The building of canals, as an argument in support of the Commerce Clause and the Constitution, further reflected the commercial desires of key Founders. In 1785, two years before the Constitutional Convention, George Washington started the Potowmack Company, which began the work of digging canals to extend navigable waterways westward where he and other Founders had invested in Ohio and other undeveloped lands.

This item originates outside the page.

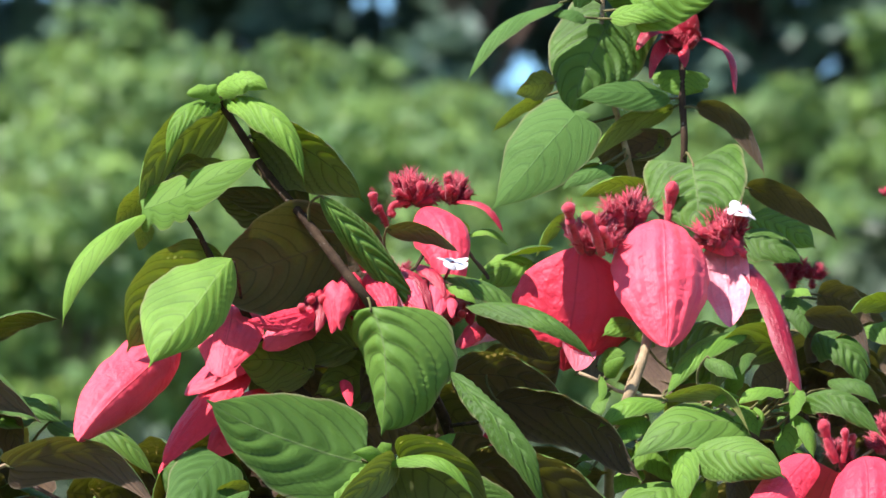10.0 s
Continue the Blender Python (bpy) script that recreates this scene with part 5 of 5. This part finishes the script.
# ---- ground ----
def ground():
    xs = np.concatenate([np.linspace(-400, -30, 8)[:-1], np.linspace(-30, 30, 41), np.linspace(30, 400, 8)[1:]])
    ys = np.concatenate([np.linspace(-200, -20, 6)[:-1], np.linspace(-20, 90, 56), np.linspace(90, 900, 10)[1:]])
    verts, faces = [], []
    for y in ys:
        for x in xs:
            z = 0.10 * noise.noise(Vector((x * 0.3, y * 0.3, 0))) * min(1, abs(y) / 6)
            z -= 0.010 * max(0, min(y, 30) - 3)
            verts.append((x, y, z))
    w = len(xs)
    for j in range(len(ys) - 1):
        for i in range(w - 1):
            faces.append((j * w + i, j * w + i + 1, (j + 1) * w + i + 1, (j + 1) * w + i))
    ob = mesh_object("ground", verts, faces, [earth_mat])
    tagged(ob, "bare earth and rough green grass under the shrubs", "ground", kind="structure")


ground()

# ---- blue sky low behind the forest ----
def sky_backdrop():
    m = Nodes("blue_sky")
    e = m.add("ShaderNodeEmission")
    e.inputs[0].default_value = (0.30, 0.66, 0.95, 1)
    e.inputs[1].default_value = 0.8
    m.link(e.outputs[0], m.out.inputs[0])
    ob = mesh_object("backdrop", [(-90, 260, -5), (90, 260, -5), (90, 260, 60), (-90, 260, 60)], [(0, 1, 2, 3)], [m.mat])
    tagged(ob, "clear blue sky low behind the forest edge", "sky", kind="structure")


sky_backdrop()

# ---- far bushes and forest ----
CLEARINGS = []  # straight gaps through the crowns to the sky: place at y = 62, slopes, radius


def far_plant(name, x, y, radius, height, leaves, size, material, seed, label, category, group, low=0.15, trunk=0.12):
    """A bush or tree: a tapered trunk with limbs and a ragged crown of many small leaves."""
    rng = np.random.default_rng(seed)
    root = new(name)
    root.location = (x, y, -0.27)
    tagged(root, label, category, group)
    verts, faces = tube_data([(0, 0, 0), (0.06, 0.03, height * 0.4), (rng.normal(0, 0.1), 0.05, height * 0.85)], trunk, trunk * 0.3, 10, 8, 0.1)
    clumps = []
    nc = 60
    for k in range(nc):
        f = rng.uniform(low, 1.0)
        ang = rng.uniform(0, 2 * math.pi)
        r = radius * (0.35 + 0.65 * math.sin(math.pi * min(1, (f - low) / (1 - low) * 0.8 + 0.2))) * rng.uniform(0.35, 1.0)
        c = np.array((r * math.cos(ang), r * math.sin(ang), height * f))
        clumps.append((c, radius * rng.uniform(0.11, 0.25)))
        if k % 3 == 0:
            v, ff = tube_data([(0, 0, height * f * 0.55), c * 0.5 + np.array((0, 0, height * f * 0.30)), c], trunk * 0.4, trunk * 0.1, 6, 5)
            n0 = len(verts)
            verts = verts + v
            faces = faces + [tuple(q + n0 for q in g) for g in ff]
    mesh_object("trunk", verts, faces, [stem_grey], root, root.location)
    who = rng.integers(0, nc, leaves)
    cc = np.array([c for c, _ in clumps])[who]
    cr = np.array([r for _, r in clumps])[who][:, None]
    d = rng.normal(0, 1, (leaves, 3))
    d /= np.linalg.norm(d, axis=1)[:, None]
    p = cc + d * cr * rng.uniform(0.5, 1.0, (leaves, 1)) ** 0.5 * (1.0, 1.0, 0.75)
    keep = p[:, 2] > 0.05
    for gx, gz, sx, sz, gr in CLEARINGS:
        q = p + (x, y, -0.27)
        keep &= (q[:, 0] - gx - sx * (q[:, 1] - 62)) ** 2 + (q[:, 2] - gz - sz * (q[:, 1] - 62)) ** 2 > (gr + 0.6 * size) ** 2
    p, d = p[keep], d[keep]
    m = len(p)
    up = d * 0.6 + rng.normal(0, 0.5, (m, 3)) + (0, -0.1, 0.6)
    along = np.cross(up, rng.normal(0, 1, (m, 3)))
    along /= np.linalg.norm(along, axis=1)[:, None]
    up -= along * (up * along).sum(1)[:, None]
    up /= np.linalg.norm(up, axis=1)[:, None]
    across = np.cross(along, up)
    ln = size * rng.uniform(0.6, 1.3, (m, 1))
    a0, a1 = p, p + along * ln - up * ln * 0.15
    mid = p + along * ln * 0.45
    b0, b1 = mid + across * ln * 0.24 - up * ln * 0.06, mid - across * ln * 0.24 - up * ln * 0.06
    v = np.stack([a0, b0, a1, b1], 1).reshape(-1, 3)
    k = np.arange(m) * 4
    f = np.stack([k, k + 1, k + 2, k + 3], 1)
    mesh_object("crown", v.tolist(), f.tolist(), [material], root, root.location, smooth=False)
    return root


for k in range(14):
    r = random.Random(k + 300)
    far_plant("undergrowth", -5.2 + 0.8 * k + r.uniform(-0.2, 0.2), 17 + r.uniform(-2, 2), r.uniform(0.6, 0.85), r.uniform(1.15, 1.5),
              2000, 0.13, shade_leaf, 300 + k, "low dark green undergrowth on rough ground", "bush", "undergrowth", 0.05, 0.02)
CLEARINGS += [(0.60, 3.70, 0.0090, 0.0322, 0.17), (4.02, 3.90, 0.0603, 0.0353, 0.11)]
for k in range(36):
    row, col = divmod(k, 12)
    r = random.Random(k)
    x = -9.0 + 1.7 * col + r.uniform(-0.5, 0.5) + 0.8 * (row % 2)
    rise = 0.05 if x <= -2.7 else 0.65 if x < -1.1 else 0.2 if -1.1 <= x <= 0.0 else -0.25 if 0.0 < x < 2.6 else 0.25 if 2.6 < x < 4.5 else -0.1
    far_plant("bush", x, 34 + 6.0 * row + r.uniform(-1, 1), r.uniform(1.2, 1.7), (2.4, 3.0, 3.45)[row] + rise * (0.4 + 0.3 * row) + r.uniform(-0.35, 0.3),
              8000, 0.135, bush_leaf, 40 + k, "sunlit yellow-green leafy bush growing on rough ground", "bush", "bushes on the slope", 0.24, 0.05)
for k in range(22):
    row, col = divmod(k, 11)
    r = random.Random(k + 70)
    far_plant("forest_tree", -16 + 3.2 * col + r.uniform(-0.7, 0.7) + 1.5 * row, 60 + 6 * row + r.uniform(-1, 1), r.uniform(2.2, 3.0), r.uniform(9, 12),
              14000, 0.40, forest_leaf, 90 + k, "dark green forest tree standing behind the bushes", "tree", "forest edge", 0.12, 0.2)
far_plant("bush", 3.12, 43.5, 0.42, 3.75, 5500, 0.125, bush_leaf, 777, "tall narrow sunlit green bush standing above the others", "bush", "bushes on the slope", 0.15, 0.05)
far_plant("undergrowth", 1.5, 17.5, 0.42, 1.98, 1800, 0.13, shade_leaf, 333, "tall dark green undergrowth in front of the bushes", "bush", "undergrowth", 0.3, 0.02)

Thus, the idea of involving the central government in major economic projects -- a government-business partnership to create jobs and profits -- was there from the beginning. Madison, Washington and other early American leaders saw the Constitution as creating a dynamic system so the young country could grow and overcome the daunting challenges of its vast territory.
Finessing Opposition
At other points in the Federalist Papers, Madison insisted that -- except for the Commerce Clause -- most of the other changes simply enhanced pre-existing federal powers rather than creating entirely new ones.
In Federalist Paper No. 45, Madison wrote:
"If the new Constitution be examined with accuracy, it will be found that the change which it proposes consists much less in the addition of NEW POWERS to the Union, than in the invigoration of its ORIGINAL POWERS."
Madison noted:
"The regulation of commerce, it is true, is a new power; but that seems to be an addition which few oppose, and from which no apprehensions are entertained."

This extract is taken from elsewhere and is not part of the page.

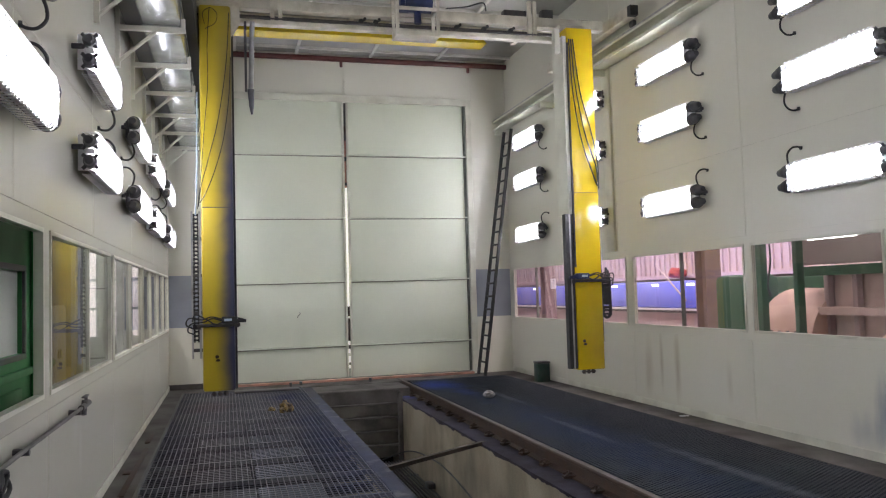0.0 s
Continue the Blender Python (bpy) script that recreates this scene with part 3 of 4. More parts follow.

Today's Tea Partiers often cite Madison's comments in No. 45 to portray him as a fellow traveler, someone who opposed a strong central government. They claim he was really an advocate for states' rights.
But that is simply taking Madison's words out of the context. In No. 45, he was simply trying to finesse his Anti-Federalist opponents. Yet, even in playing down what he was doing in the Constitution, Madison acknowledged that he was beefing up of federal powers.
Indeed, the Constitution flipped the relationship between the states and the central government. Under the Articles of Confederation, the states were supreme; under the Constitution, the federal government was dominant.
Yet, by creating a bogus founding narrative, Tea Partiers and the American Right have confused many Americans about the historical reality. Some of the billions of dollars in right-wing propaganda money have spilled into the pockets of "scholars" who have given a shine to the historical revisionism that transformed Madison and other key Framers into anti-government ideologues.
Whenever these right-wingers discuss the Founders, the narrative jumps from the Declaration of Independence to the U.S. Constitution, skipping over the Articles of Confederation. By ignoring the Articles, they can hide what Madison, Washington and the Framers were doing -- ridding the country of a dysfunctional states-rights system.
The Tea Partiers also make a big deal about the Tenth Amendment to the Constitution, which states: "The powers not delegated to the United States by the Constitution, nor prohibited by it to the States, are reserved to the States respectively, or to the people."
However, again the Tea Partiers miss the point. The Constitution had already granted broad powers to the federal government, so the Tenth Amendment was just part of the effort to salvage the Constitution's ratification, more a sop to the Anti-Federalists than anything substantive.
Some Tea Partiers have challenged the Affordable Care Act as a violation of the Tenth Amendment, without seeming to understand that the law was passed under one of the Constitution's "enumerated powers," the Commerce Clause, which grants unlimited authority to Congress to regulate interstate commerce.
Founding Pragmatism
But the true wisdom of the Framers may have been their pragmatic recognition that a dynamic central government was essential to make a nation as territorially large and as ethnically diverse as the United States work -- even in the 18th Century.